NOTWITHSTANDING THIS REPORT OR ANY DISCUSSIONS CONCERNING CONDITION OF A LOT, ALL LOTS ARE OFFERED AND SOLD "AS IS" IN ACCORDANCE WITH THE CONDITIONS OF SALE PRINTED IN THE CATALOGUE.
Catalogue Note
This elegant still life is a new addition to Jan Davidsz. de Heem's oeuvre. Fred Meijer has confirmed the attribution and dates the work to 1651,1 during De Heem's first sojourn in Antwerp and his period of greatest productivity. His works during these years are characterized by a greater monumentality and depth that distinguishes him from the artists of the previous generation.

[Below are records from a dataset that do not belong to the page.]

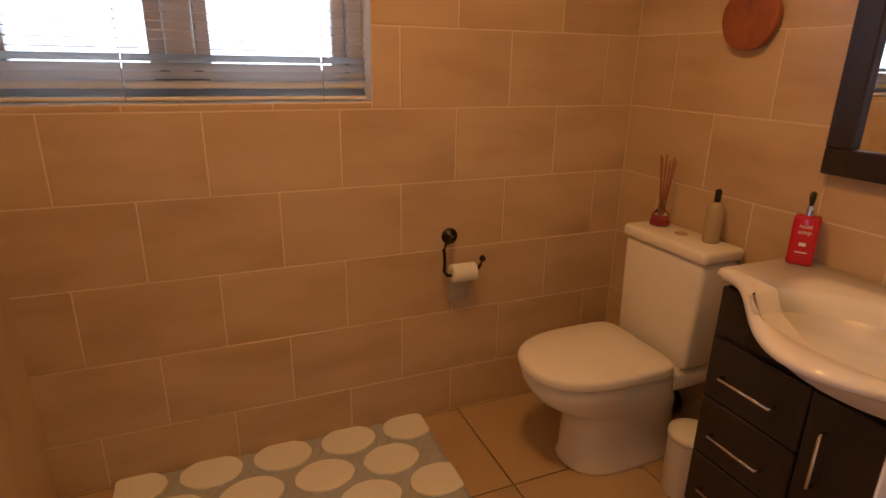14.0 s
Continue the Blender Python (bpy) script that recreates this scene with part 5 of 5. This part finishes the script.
for x in (-0.10, 0.10):
    part("seat_hinge", tube([(x - 0.015, -0.185, 0.39), (x + 0.015, -0.185, 0.39)], 0.008), M_CHROME, root)
for s in (-1, 1):
    part("bolt_cap", lathe([(0.009, 0), (0.008, 0.006), (0, 0.008)], 10, at=(s * 0.128, -0.25, 0.0)), M_CHROME, root)


# reed diffuser and bottle on the cistern
root = thing("reed_diffuser", pose(7.858, 3.872, 0.7905), "glass reed diffuser with orange reeds on the cistern", "reed diffuser")
part("bottle", lathe([(0, 0), (0.033, 0), (0.035, 0.006), (0.028, 0.04), (0.012, 0.058), (0.011, 0.085), (0.013, 0.088)], 16), M_GLASS, root, smooth=True)
part("oil", lathe([(0, 0.004), (0.029, 0.004), (0.028, 0.022), (0, 0.022)], 16), M_SOAP, root, "dark red scented oil")
for k in range(6):
    a = k * 1.05
    part("reed", tube([(0.004 * math.cos(a), 0.004 * math.sin(a), 0.03), (0.026 * math.cos(a), 0.026 * math.sin(a), 0.235 + 0.008 * math.sin(k))], 0.0028, n=5), M_REED, root)
root = thing("spray_bottle", pose(7.865, 3.655, 0.7905), "small clear spray bottle on the cistern", "bottle")
part("bottle", lathe([(0, 0), (0.024, 0), (0.026, 0.005), (0.026, 0.11), (0.018, 0.125), (0.010, 0.13), (0, 0.131)], 18), M_CLEARPL, root, smooth=True)
part("cap", lathe([(0.010, 0.131), (0.010, 0.165), (0.006, 0.17), (0, 0.171)], 12), M_BLACK, root, "black spray cap", smooth=True)

# toilet roll holder
root = thing("toilet_roll_holder", pose(7.187, BY1 - 0.002, 0.729), "dark iron toilet roll holder on the tiled wall", "toilet roll holder")
part("rose", moved(lathe([(0.030, 0), (0.030, 0.006), (0.024, 0.012), (0.010, 0.016), (0.010, 0.04), (0, 0.042)], 20), pose(0.0, 0, 0, 90, 0, 0)), M_IRON, root, smooth=True)
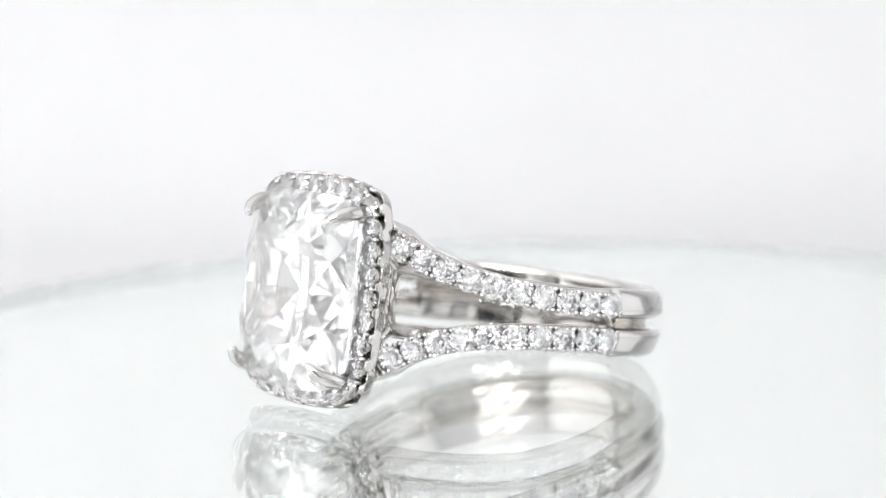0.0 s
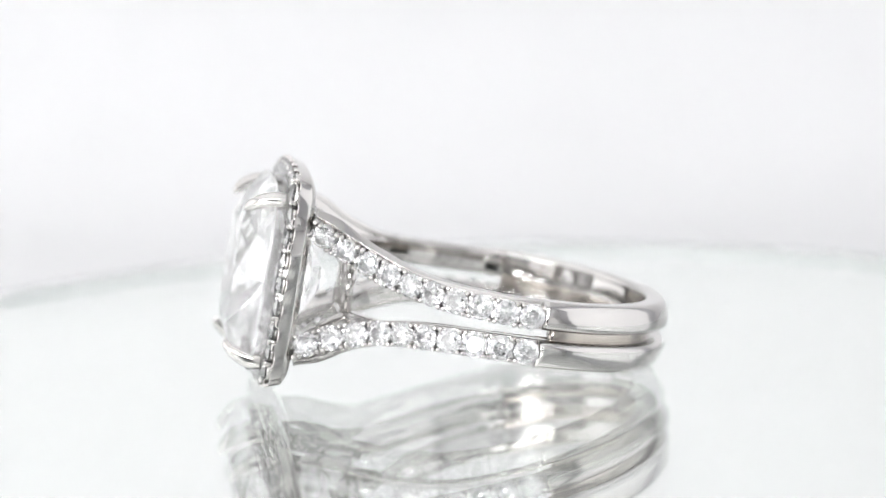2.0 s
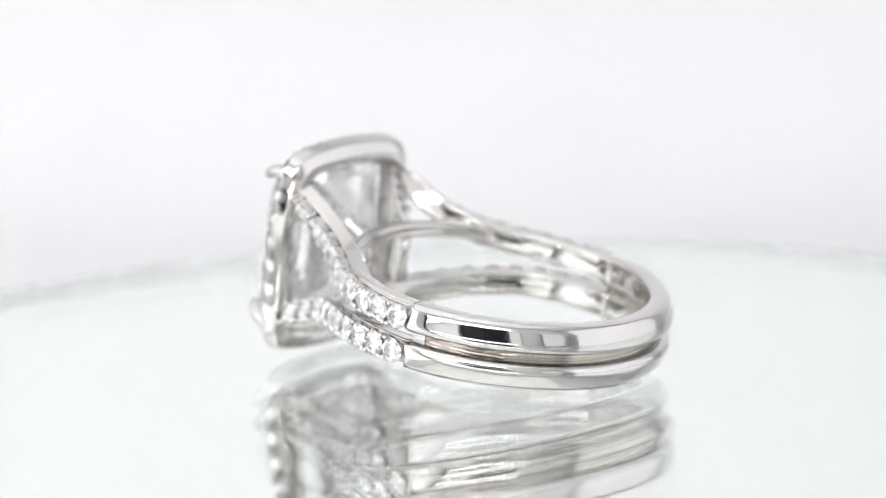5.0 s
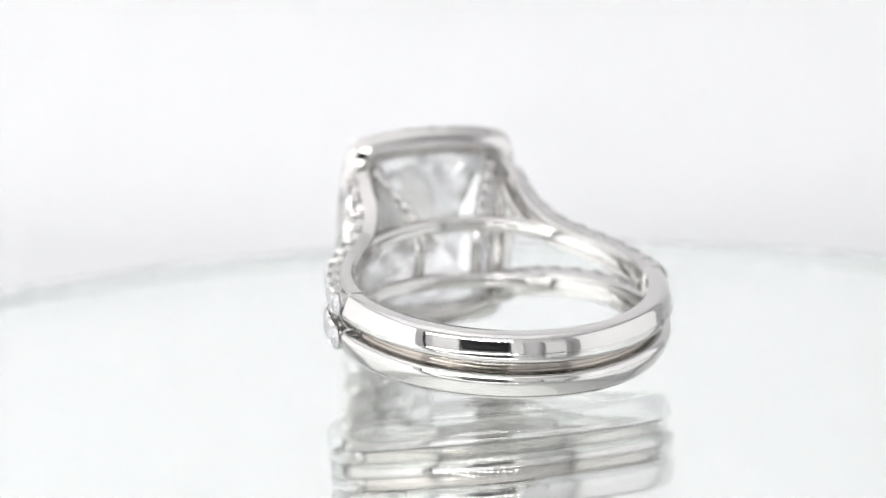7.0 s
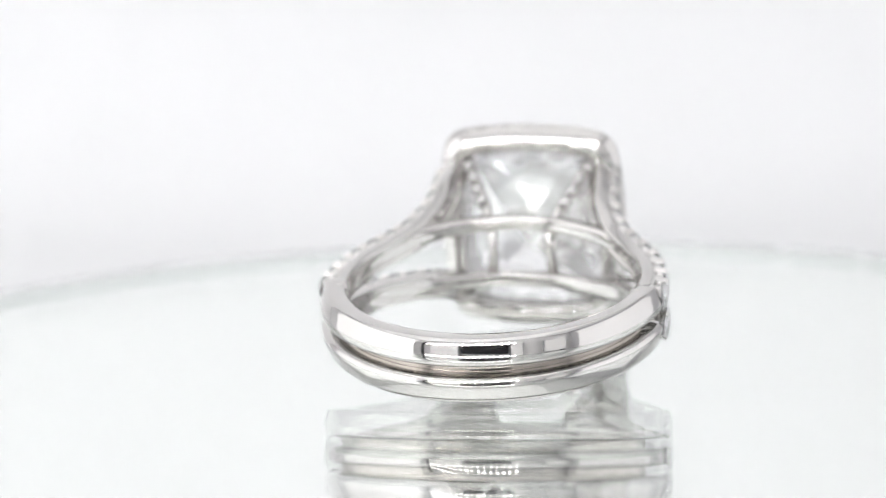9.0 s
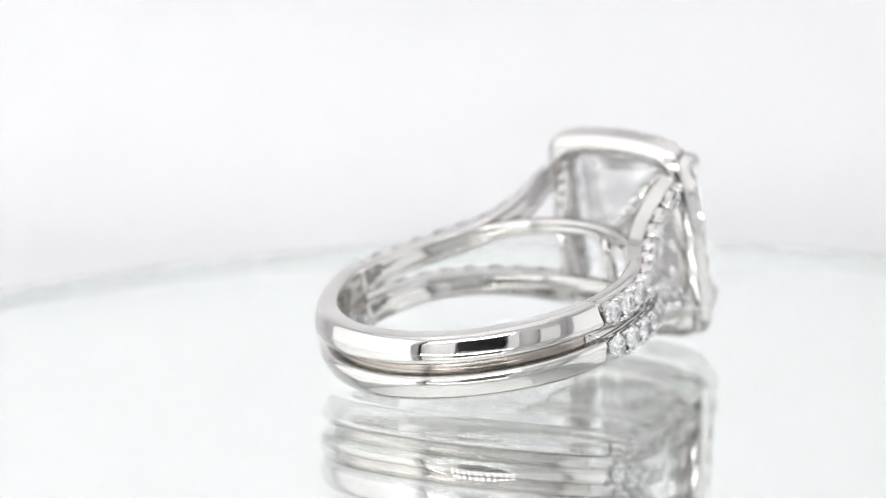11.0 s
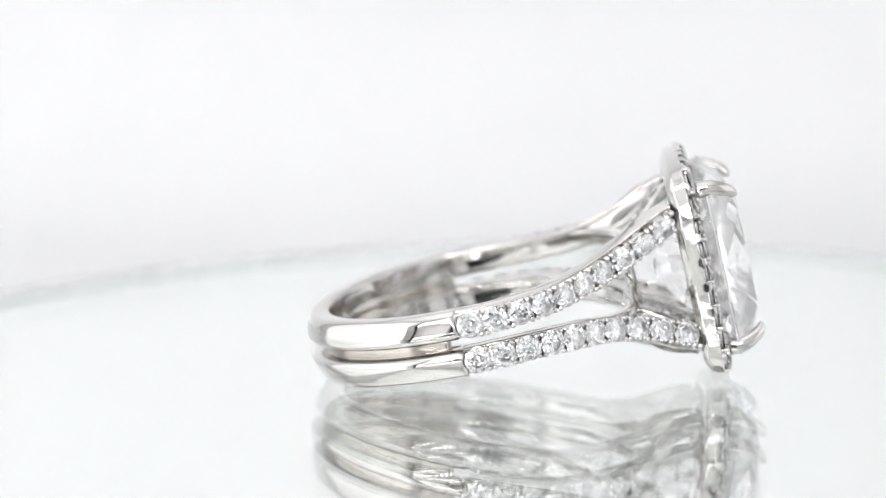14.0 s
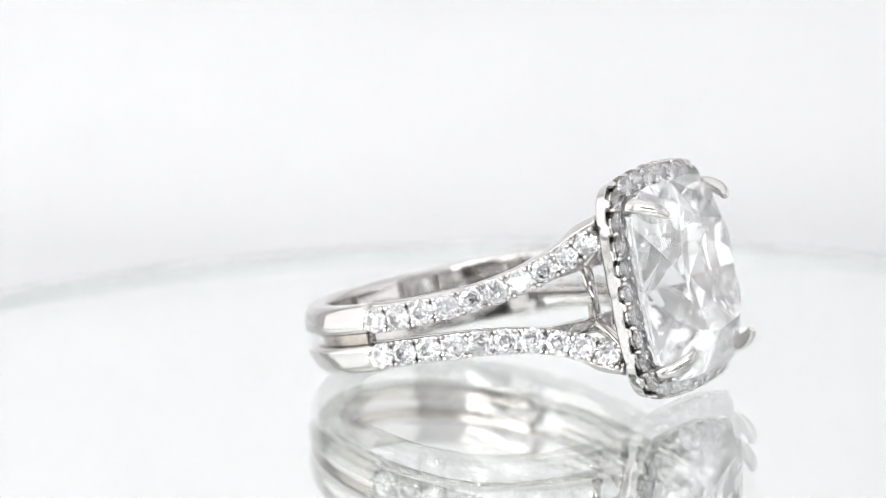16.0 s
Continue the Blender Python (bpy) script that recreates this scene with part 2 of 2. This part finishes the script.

De Heem's first still lifes date from the late 1620s, when he was working in Leiden, and was influenced by the paintings of Balthasar van der Ast and the more muted style of Pieter Claesz. from Haarlem. However, by 1636 he had moved to Antwerp, where he was exposed to the freer, more decorative style of the southern Netherlands. De Heem's great achievement was to synthesize these two approaches and forge a new style that was both painterly and extraordinarily illusionistic. He is perhaps best known today for his innovative pronkstillevens or luxury still lifes, with their tables heaped with exotic food, silver, sea shells, etc., but at the same time he painted smaller works, which though simpler convey a remarkable sense of the beauty and the physical presence of the objects depicted.
It is this more magisterial style that distinguishes his works of the 1650s. Here in the Still Life with a Peeled Lemon, the various elements of the composition occupy a clearly defined space. This can be contrasted with a similar composition, the Still Life with Fruit, a Façon-de-Venise Glass and Shrimps, in the Staatliche Kunsthalle, Karlsruhe (inv. no. 362; fig. 1), which Meijer dates to 1649.2 In the latter the cherries, pomegranate, grapes and figs flow into one another and the composition is slightly more crowded, particularly on the left side. In the Still Life with a Peeled Lemon the sliced orange, the oyster, the lemon and the plums are clear, individual items, with their own space and mass. The partly peeled lemon is decorative, but also serves to increase the illusion of volume and depth, by projecting into our space and leading us into the composition. De Heem then unites the various forms with the strong diagonal lines of the twining grape vine at the left and the plum branch at the right.
We see many of the same elements in a more elaborate work, Still Life with Fruit, a Pie and Various Drinking Vessels in the Städelsches Kunstinstitut, Frankfurt (inv. no. 1041) dated 1651. In another, more austere work of 1652, now in the Louvre, Paris (inv. no. 1320), he uses a vertical format, but many of the compositional devices are the same. In all three works, De Heem has set the still life against a dark, undefined background, from which the fruit and tableware emerge. The curling lemon peels and gleaming plates extend beyond the tabletops, seeming to push into the viewer's space and creating a kind of convex structure within the picture. He lovingly paints the individual objects, here in the Still Life with a Peeled Lemon contrasting that rough, irregular peel with the translucent interior of the fruit and with the delicate skin of the plum to the right. The last is so smooth and shiny that in it we see the reflection of a window. It is through this combination of beautifully painted surfaces and clarity of structure that De Heem created the illusionistic still lifes for which he was so justly famous in his lifetime and today.
We are grateful to Fred Meijer, who has seen the painting in person, for his help in cataloguing this still life. He plans to include it in a catalogue raisonné of the works of Jan Davidsz. de Heem, which he is currently preparing.
1 F. Meijer, various written communications, May - October 2007.
2 F. Meijer, email October 24, 2007.